• Recorded information
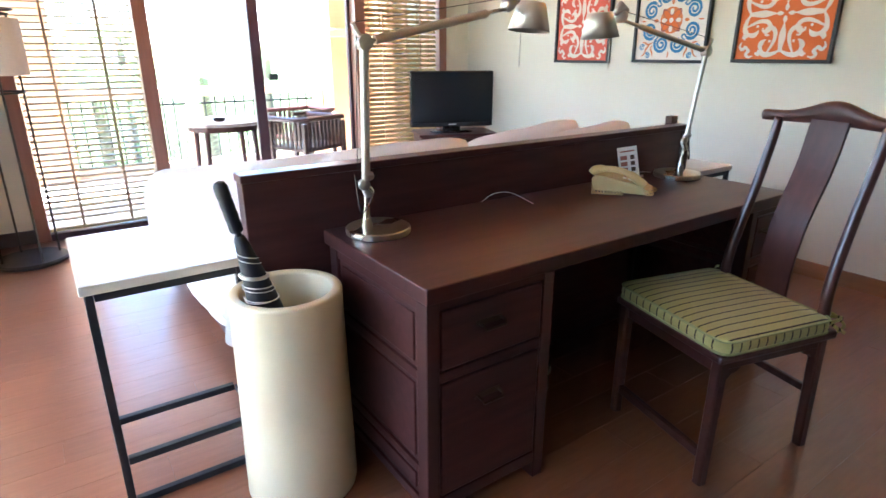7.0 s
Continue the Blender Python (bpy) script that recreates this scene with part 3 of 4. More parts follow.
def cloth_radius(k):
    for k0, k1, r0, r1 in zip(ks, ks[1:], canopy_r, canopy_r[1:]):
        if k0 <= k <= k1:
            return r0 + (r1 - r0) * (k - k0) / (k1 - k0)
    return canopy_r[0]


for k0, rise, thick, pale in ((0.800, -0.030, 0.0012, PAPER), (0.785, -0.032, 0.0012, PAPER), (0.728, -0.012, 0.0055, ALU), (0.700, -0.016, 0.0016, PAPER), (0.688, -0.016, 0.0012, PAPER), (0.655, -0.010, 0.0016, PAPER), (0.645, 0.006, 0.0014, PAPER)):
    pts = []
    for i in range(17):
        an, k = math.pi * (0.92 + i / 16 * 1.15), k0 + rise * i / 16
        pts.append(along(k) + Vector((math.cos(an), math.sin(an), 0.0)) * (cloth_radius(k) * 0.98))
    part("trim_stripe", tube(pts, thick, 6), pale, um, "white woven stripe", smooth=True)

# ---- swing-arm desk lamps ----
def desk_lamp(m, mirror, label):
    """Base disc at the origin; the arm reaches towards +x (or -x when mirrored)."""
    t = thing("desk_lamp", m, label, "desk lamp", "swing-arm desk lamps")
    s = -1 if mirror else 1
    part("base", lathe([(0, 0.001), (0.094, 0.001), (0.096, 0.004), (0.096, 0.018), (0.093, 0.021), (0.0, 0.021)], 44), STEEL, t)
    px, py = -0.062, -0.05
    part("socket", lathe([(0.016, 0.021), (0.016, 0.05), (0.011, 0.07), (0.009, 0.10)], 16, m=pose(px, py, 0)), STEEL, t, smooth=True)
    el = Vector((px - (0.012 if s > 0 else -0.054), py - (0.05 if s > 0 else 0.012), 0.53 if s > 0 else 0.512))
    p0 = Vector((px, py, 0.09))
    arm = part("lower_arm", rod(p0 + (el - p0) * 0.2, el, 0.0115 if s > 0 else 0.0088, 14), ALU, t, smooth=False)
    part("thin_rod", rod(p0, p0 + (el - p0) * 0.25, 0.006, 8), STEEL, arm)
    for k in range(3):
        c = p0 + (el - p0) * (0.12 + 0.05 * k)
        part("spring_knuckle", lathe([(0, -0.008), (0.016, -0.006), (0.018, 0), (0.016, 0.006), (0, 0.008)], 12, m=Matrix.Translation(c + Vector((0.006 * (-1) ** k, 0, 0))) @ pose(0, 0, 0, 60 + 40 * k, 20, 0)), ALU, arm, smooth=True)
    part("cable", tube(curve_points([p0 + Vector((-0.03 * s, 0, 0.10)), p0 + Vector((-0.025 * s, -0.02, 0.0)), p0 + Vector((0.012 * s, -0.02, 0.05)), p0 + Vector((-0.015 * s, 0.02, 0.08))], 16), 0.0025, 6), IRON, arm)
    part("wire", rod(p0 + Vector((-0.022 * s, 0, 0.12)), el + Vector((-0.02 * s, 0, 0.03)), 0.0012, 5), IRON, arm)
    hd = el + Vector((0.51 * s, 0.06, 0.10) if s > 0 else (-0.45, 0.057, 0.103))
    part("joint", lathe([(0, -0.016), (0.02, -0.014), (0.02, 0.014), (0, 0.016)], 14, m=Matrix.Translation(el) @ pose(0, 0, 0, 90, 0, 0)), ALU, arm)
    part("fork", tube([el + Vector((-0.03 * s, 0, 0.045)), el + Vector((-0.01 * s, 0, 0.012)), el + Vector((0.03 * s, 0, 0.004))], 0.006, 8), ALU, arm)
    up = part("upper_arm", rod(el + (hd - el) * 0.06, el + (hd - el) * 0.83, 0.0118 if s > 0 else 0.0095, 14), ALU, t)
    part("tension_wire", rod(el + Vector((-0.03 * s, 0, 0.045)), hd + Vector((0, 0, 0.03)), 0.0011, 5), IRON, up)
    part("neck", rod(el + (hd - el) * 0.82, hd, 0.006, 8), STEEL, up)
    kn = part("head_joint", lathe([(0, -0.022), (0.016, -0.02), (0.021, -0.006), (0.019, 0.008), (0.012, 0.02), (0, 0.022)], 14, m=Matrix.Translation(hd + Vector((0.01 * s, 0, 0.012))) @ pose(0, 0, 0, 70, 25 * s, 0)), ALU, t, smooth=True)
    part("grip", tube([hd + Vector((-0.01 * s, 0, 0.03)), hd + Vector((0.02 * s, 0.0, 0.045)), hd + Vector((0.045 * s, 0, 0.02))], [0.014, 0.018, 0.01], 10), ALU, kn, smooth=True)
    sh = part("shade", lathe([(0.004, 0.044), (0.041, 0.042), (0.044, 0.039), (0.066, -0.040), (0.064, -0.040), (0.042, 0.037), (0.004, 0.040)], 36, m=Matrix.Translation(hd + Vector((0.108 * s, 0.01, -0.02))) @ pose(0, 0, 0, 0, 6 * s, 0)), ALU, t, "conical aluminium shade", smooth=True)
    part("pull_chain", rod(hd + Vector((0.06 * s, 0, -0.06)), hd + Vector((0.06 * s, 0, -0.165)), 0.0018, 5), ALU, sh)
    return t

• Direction
Begin at the first line of the material and copy each line exactly through the one containing "return canopy_r[0]". Omit pictures.

• Solution to the problem
7.0 s
Continue the Blender Python (bpy) script that recreates this scene with part 3 of 4. More parts follow.
def cloth_radius(k):
    for k0, k1, r0, r1 in zip(ks, ks[1:], canopy_r, canopy_r[1:]):
        if k0 <= k <= k1:
            return r0 + (r1 - r0) * (k - k0) / (k1 - k0)
    return canopy_r[0]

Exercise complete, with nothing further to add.